«Грустное лицо у живого человека так же нелепо, как веселое у покойника…» Я был нелепым покойником. «Скорая», неизвестно где плутавшая, воткнулась в подъезд и тут же выкатила из своего чрева врача, суетливого, близорукого и простуженного. Подходя к лифту, врач споткнулся, присел, уперевшись головой в лифтовую дверь, которая сразу раскрылась, проглотив спешащего эскулапа. Неожиданно обретя забытую способность видеть, я с любопытством рассматривал оставшихся в «скорой». Вошедший в квартиру простуженный врач рассматривал меня, вглядывался в лицо, не решаясь дотронуться.

– Что ж… хотя бы не мучился, – прошептал наконец ошарашенно он и подписал «констатацию».

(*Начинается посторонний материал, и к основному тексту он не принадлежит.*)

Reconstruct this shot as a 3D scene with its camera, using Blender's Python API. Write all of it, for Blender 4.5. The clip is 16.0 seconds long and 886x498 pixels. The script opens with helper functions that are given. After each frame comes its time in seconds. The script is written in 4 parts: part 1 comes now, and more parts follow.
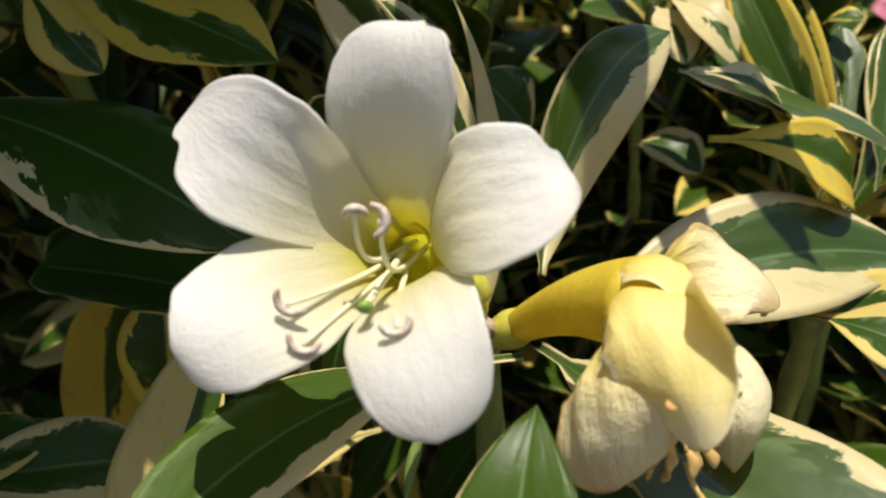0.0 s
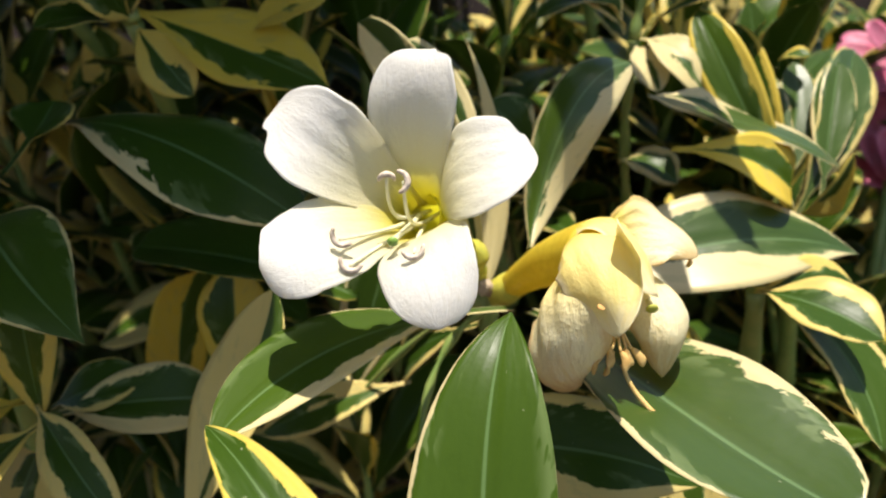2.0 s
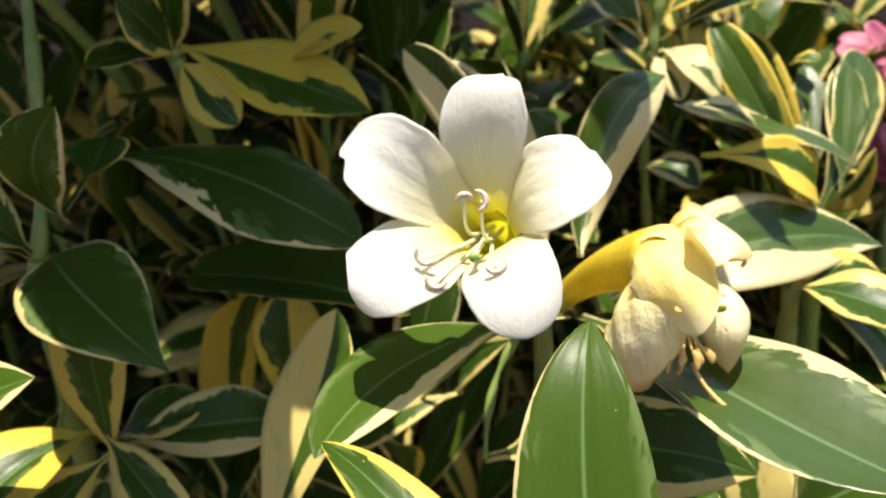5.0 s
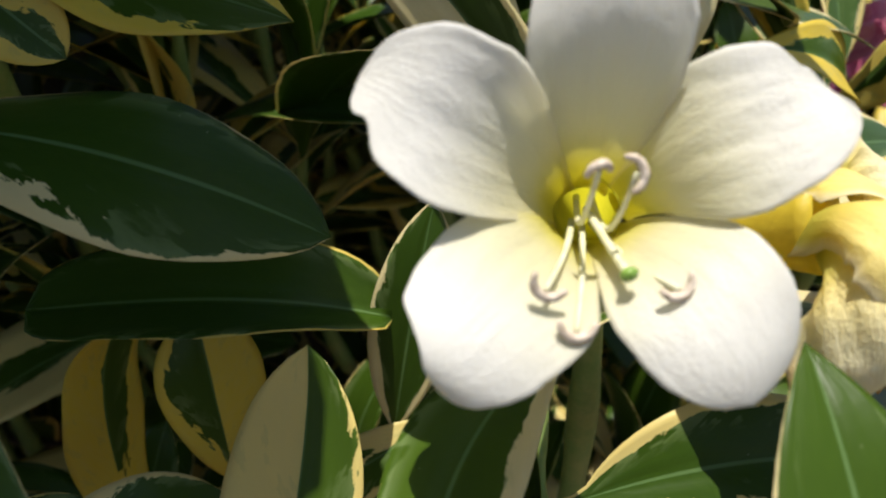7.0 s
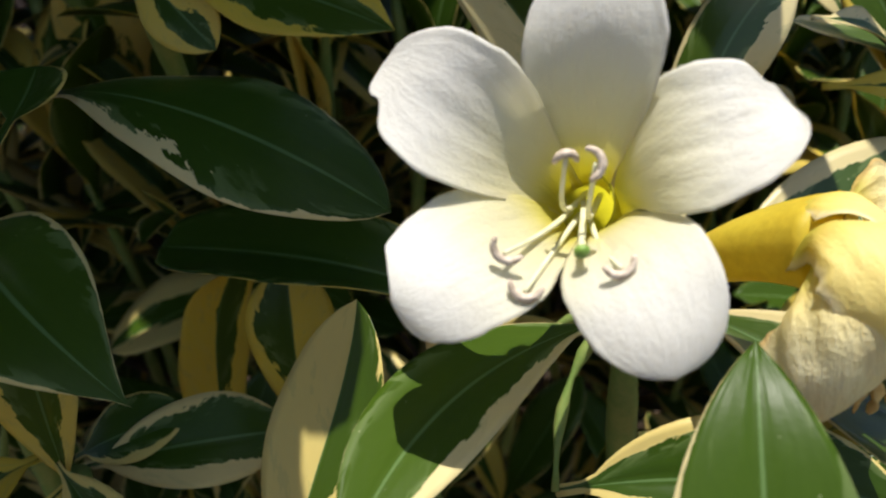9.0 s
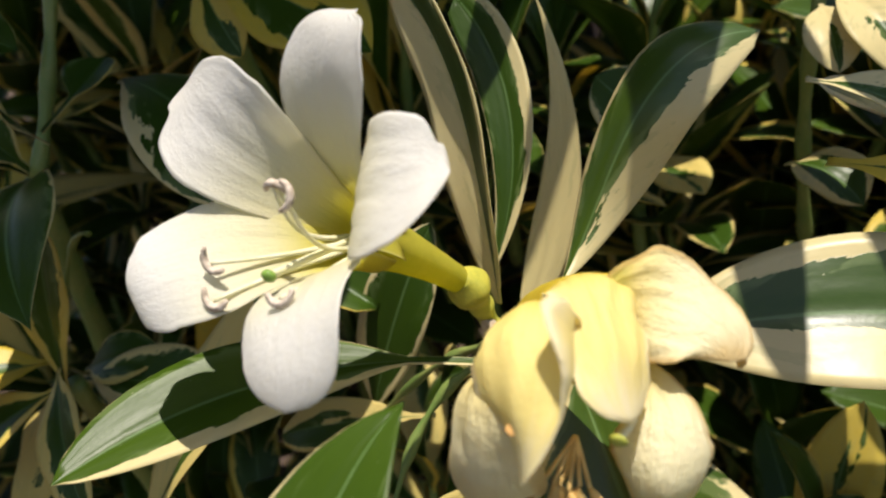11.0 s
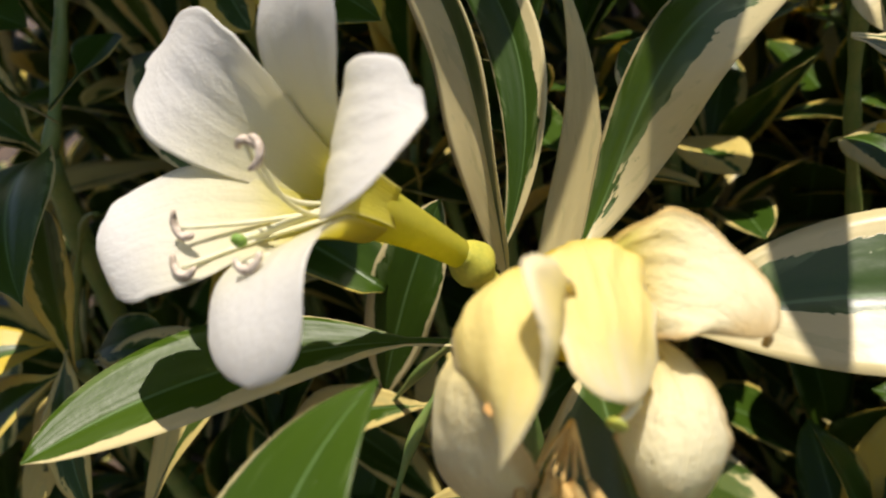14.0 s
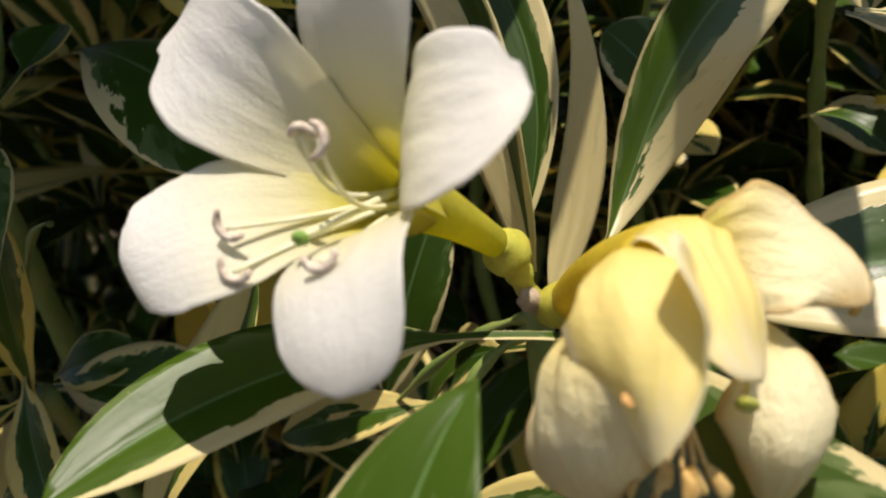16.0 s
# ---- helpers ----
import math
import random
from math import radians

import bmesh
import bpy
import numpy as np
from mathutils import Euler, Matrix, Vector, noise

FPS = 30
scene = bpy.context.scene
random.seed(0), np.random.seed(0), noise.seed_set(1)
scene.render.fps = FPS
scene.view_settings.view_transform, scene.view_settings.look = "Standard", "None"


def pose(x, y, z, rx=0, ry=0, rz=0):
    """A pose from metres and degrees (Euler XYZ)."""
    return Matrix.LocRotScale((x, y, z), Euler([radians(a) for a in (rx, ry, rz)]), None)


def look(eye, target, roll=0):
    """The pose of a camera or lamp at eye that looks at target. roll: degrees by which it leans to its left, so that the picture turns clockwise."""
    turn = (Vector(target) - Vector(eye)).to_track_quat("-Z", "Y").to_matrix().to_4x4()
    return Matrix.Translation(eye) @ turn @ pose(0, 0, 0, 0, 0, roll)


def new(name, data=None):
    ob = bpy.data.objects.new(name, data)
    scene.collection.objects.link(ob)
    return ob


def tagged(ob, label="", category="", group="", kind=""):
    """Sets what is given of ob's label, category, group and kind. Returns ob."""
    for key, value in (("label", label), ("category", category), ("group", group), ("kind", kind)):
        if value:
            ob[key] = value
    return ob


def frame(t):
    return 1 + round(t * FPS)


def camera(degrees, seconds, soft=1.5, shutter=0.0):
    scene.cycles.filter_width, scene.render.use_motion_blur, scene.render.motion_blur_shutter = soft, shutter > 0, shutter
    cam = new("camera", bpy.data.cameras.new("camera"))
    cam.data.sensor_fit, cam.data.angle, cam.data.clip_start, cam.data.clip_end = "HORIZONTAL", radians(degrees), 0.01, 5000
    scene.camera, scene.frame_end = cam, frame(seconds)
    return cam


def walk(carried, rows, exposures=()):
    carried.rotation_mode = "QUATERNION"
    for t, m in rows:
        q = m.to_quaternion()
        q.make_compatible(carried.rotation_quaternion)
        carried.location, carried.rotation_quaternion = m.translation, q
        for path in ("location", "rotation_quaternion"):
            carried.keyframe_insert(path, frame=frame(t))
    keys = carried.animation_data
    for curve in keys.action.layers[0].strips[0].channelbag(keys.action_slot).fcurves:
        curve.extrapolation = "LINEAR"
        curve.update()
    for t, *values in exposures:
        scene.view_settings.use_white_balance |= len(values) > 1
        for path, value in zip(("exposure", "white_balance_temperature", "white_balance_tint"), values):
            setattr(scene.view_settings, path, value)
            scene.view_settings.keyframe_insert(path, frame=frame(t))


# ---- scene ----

Миг моего последнего вздоха наступил, когда карточный кон, благодаря «резвости» Любы, начал увеличиваться так стремительно, что остановить игру могла только смерть. Моя смерть. Эту смерть ждали долго. Потому и приклеилось ко мне со временем необидное, как второе имя, прозвище «Птеродактиль».

Еще в Венгрии, в сорок четвертом, выписывая из госпиталя, хирург-мадьяр гарантировал мне три года: «Женись! Поспеши с этим. Оставь потомство, а там… с богом».

Эти слова, как обычный приказ, легли аккуратно в голову. Женитьбу планировал как военную операцию, где главным плацдармом была выбрана нищая интеллигентная семья в нищей московской квартире с нищей приживалкой-студенткой, будто сошедшей с картины Крамского «Неизвестная».